>From the Op-Ed Page of The Boston Globe, Jan. 3, 2005
Is Labor's Mid-Life Crisis Leading To An SEIU Divorce?
By Steve Early As it nears age 50, the American Federation of Labor and Congress of Industrial Organizations (AFL-CIO) is having a "mid-life crisis."
Despite declining membership and recent political setbacks, labor officials had planned to spend this year celebrating the golden anniversary of the 1955 merger between the AFL and CIO. That event ended two decades of conflict between craft and industrial unions, during the era of labor's greatest growth and influence.
Now, the labor movement faces renewed divisions and the possible defection of its largest affiliate. Locally, the threatened departure of the Service Employees International Union (SEIU) could deprive the Massachusetts AFL-CIO of 80,000 members.
SEIU has been the driving force behind a dissident group called the New Unity Partnership (NUP). NUP leaders are questioning whether the AFL-CIO, as currently structured, is capable of responding to the challenges facing labor today. In November, SEIU President Andy Stern unveiled a controversial plan to transform the AFL-CIO based on SEIU's own blueprint for "new strength and unity." If there's not a positive response by early March--when the federation's executive council meets in Las Vegas-- Stern warned that 1.6 million member SEIU might decide to quit.
As a local activist and, later, national organizing director, 54-year old Stern helped SEIU develop from a building service union into one that now represents hundreds of thousands of public and health care workers as well. When Stern's predecessor, John Sweeney, left to become president of the AFL-CIO in 1995, SEIU became the most influential force behind new federation programs involving political action and organizing.
Ten years after the AFL-CIO's old leadership was ousted, Sweeney finds himself under fire--from Stern and his main ally, HERE-UNITE (the recently amalgamated garment workers and hotel and restaurant employees unions). Other NUP affiliates include the more conservative Laborer's International Union and the Carpenters, which has already dropped out of the AFL-CIO. According to the NUP, American workers won't be able to go on the offensive again--like they did in the 1930's--until their existing unions are consolidated into 10 or 15 much larger entities, each with more resources and less overlapping jurisdiction. "Workers divided into 61 unions can never tackle global corporations," claims NUP strategist Bruce Raynor, general president of HERE-UNITE.
Sweeney's defenders point out that more national union mergers have been occurring --on a voluntarily basis--and that few AFL-CIO affiliates will agree to give federation leaders the new powers necessary to mandate them.

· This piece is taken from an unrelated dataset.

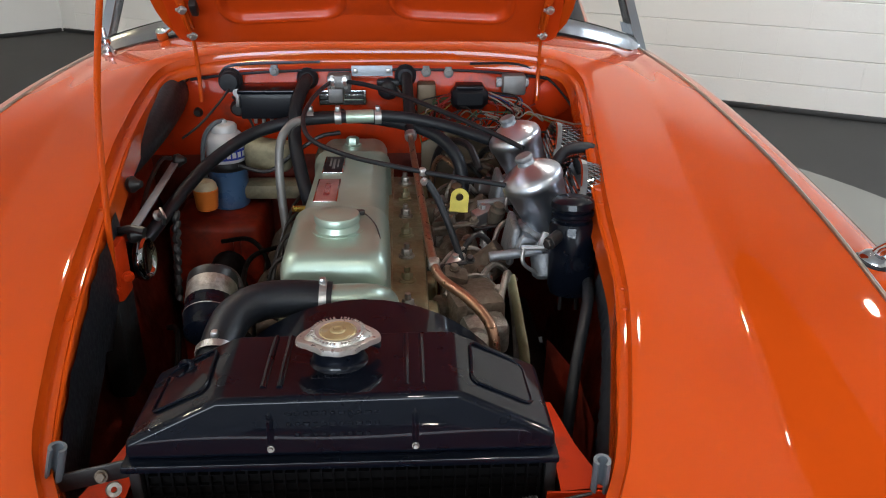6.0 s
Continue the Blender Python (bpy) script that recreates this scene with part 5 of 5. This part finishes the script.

To re-organize SEIU members into huge, multi-state bodies, Stern has put nearly 14% of his own local unions under trusteeship--a type of headquarters control that replaces elected officers with appointed staffers. In some cases, this action was necessary to eliminate corruption. But the scale of SEIU's local take-overs is now raising concern, both inside and outside the union. Even at the peak of a court-ordered clean-up of the Teamsters, no more than 10% of its locals were trusteed in the early 1990s--and this was in a union sued by the Justice Department for being a "racketeering enterprise!"
SEIU's relentless internal restructuring--plus unpopular dues increases--has triggered a backlash. Twenty thousand members defected in Ontario after a dispute about democracy and local autonomy. In August, 2,000 San Francisco janitors--who didn't want to be in a state-wide local--replaced SEIU with the United Service Workers for Democracy, an independent union. Rhode Island SEIU members recently disaffiliated for similar reasons. Meanwhile, SEIU Local 615 in Boston just narrowly survived an election challenge by unhappy janitors at MIT.
If SEIU quits the AFL-CIO, this breakaway trend could take new forms. Right now, all labor federation affiliates, including SEIU, are bound by "no-raiding" rules. These prevent dissatisfied workers from switching from one AFL-CIO union to another, leaving only the option of "going independent" or abandoning collective bargaining altogether. Once SEIU is outside the AFL-CIO, its internal critics would have a third choice--signing up with any AFL-CIO union more responsive to their views.
Is more "freedom of choice" for workers good or bad for unions? That's an interesting but controversial question. If the AFL-CIO's mid-life crisis ends in divorce and SEIU leaves the "house of labor," we may soon find out the answer.
(Steve Early is a Boston-based organizer for the Communications Workers of America, an AFL-CIO union not affiliated with the New Unity Partnership.)